Ho Kwok Kei v AS Watson & Co, Ltd


Ho Kwok Kei v AS Watson & Co, Ltd
[2019] 3 HKLRD 592, [2019] HKCFI 1618, [2019] HKEC 2039
Court of First Instance
Personal Injuries Action No 325 of 2016
Godfrey Lam J
23–26 October, 5 November 2018, 27 June 2019

Tort — vicarious liability — scope — whether to be extended to acts of party’s independent contractor or independent contractor’s employees — whether English approach in Cox v Ministry of Justice to be applied

Tort — negligence — employer’s liability — liability to employees — whether employer of injured plaintiff vicariously liable for negligence of independent contractor’s employee which caused injury   

P was employed as a store manager of a supermarket operated by D1 (the Store). A related company (ASWGL) engaged contractors, including D3, to deliver goods from D1’s warehouses to its supermarkets under a Service Agreement. D3 used both its own and ASWGL’s vehicles. Pursuant to the Service Agreement, each party was an independent contractor; transport workers, including X, were D3’s direct employees; D3 was responsible for its employees’ remuneration and insurance cover and determined their working hours; and D3 decided which vehicle and which driver would be used for each delivery. On the day concerned, X drove an ASWGL lorry (the Lorry) to the Store with pallets of goods which P helped to unload. While standing on the hydraulic tailgate platform as it was being lowered, X pressed the wrong buttons causing the tailgate to tilt downwards and a pallet to injure P’s toes. P brought an action for personal injuries arguing that inter alia the accident was caused by X’s negligence for which, on the principles in the English case of Cox v Ministry of Justice, D1 was vicariously liable because the deliveries by D3 using the Lorry were an integral part of D1’s business and X’s negligence was a risk created by D1 assigning such activities to D3. D1 denied liability, contending that D3 was an independent business operating for its own benefit.

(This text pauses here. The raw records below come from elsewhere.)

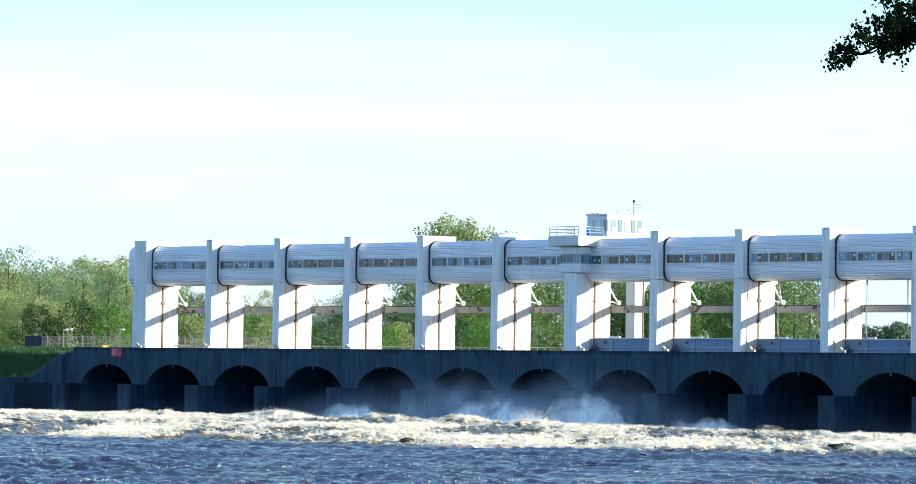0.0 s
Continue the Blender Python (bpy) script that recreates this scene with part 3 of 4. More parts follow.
# ---- crossbeams, gates, cables ----
def crossbeam():
    b = thing("crossbeam", "grey steel crossbeam with peeling paint and rust patches", "beam", "crossbeams")
    part("girder", boxed(1.34, 15.02, 17.22, 17.36, 15.0, 15.74), M_BEAM, b)
    part("top_flange", boxed(1.34, 15.02, 17.14, 17.46, 15.745, 15.83), M_DARK, b)
    part("bottom_flange", boxed(1.34, 15.02, 17.14, 17.46, 14.92, 14.995), M_BEAM, b)
    for x in (4.0, 8.2, 12.4):
        part("stiffener", boxed(x, x + 0.08, 17.15, 17.215, 15.0, 15.74), M_BEAM, b)
    part("end_bearing", boxed(1.34, 1.7, 16.98, 17.21, 14.93, 15.85, bevel=0.03), M_BEAM, b)
    return b


beam = crossbeam()
for k in range(1, BAYS):
    copy_thing(beam, pose(k * BAY, 0, 0))


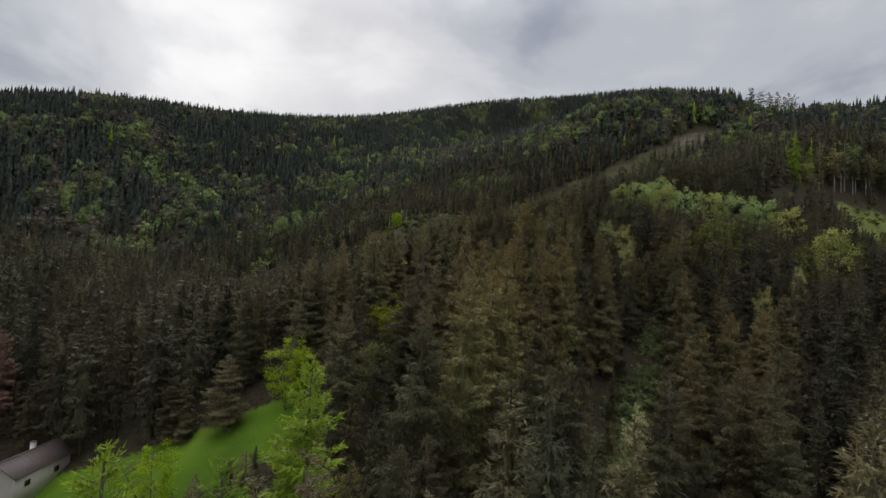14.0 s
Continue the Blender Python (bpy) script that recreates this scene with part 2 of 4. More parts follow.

Held, dismissing the claim as employees’ compensation paid exceeded the total award of damages and interest, that:

  1. The new approach in Cox v Ministry of Justice had not yet been applied in Hong Kong to found vicariously liability for the acts of a party’s independent contractor or the independent contractor’s employees. To apply that approach in a case such as the present to find D1 vicariously liable for the tort committed by X would be a major change in the law. It would render the distinction between an employee and an independent contractor far less significant, if not altogether obsolete. The Court was addressed on whether it was open to the Court of First Instance to change the law in the way suggested. Nothing was known about the implications for the insurance system, particularly the issue of risk allocation and who would be best placed to insure against the relevant risks (Luen Hing Fat Coating & Fishing Factory Ltd v Waan Chuen Ming (2011) 14 HKCFAR 14, Li Ming Tak v Hong Kong Airport Services Ltd [2015] 4 HKLRD 749 applied; Tsoi Wing Yuk v Perfect Marble Co Ltd (HCPI 779/2012, [2016] HKEC 818), Talat Zahid v Cheung Fat Metal Trading Co Ltd (HCPI 399/2012, [2017] HKEC 1297), Chan Cho Tak v Ng Shing Leung (HCPI 491/2015, [2018] HKEC 1477), Barclays Bank plc v Various Claimants [2018] EWCA Civ 1670 considered; Cox v Ministry of Justice [2016] AC 660  not followed). (See paras.63, 66–68, 70.)
  2. Even on the Cox approach, on the facts of this case, it was seriously arguable that D1 was not vicariously liable for X’s tort. X was employed by D3, a separate company and business with its own management, its own fleet of over 20 vehicles and its own staff, which had other transport customers and orders. X and other drivers took instructions from D3. It was D3, not D1, which exercised control over X. In any event, this issue was academic given that no damages were payable. As such, this was plainly not an appropriate case in which to consider expanding the law of vicarious liability. (See para.69, 71–72.)


This was a personal injuries action brought by the plaintiff against the first and third defendants. The facts are set out in the judgment.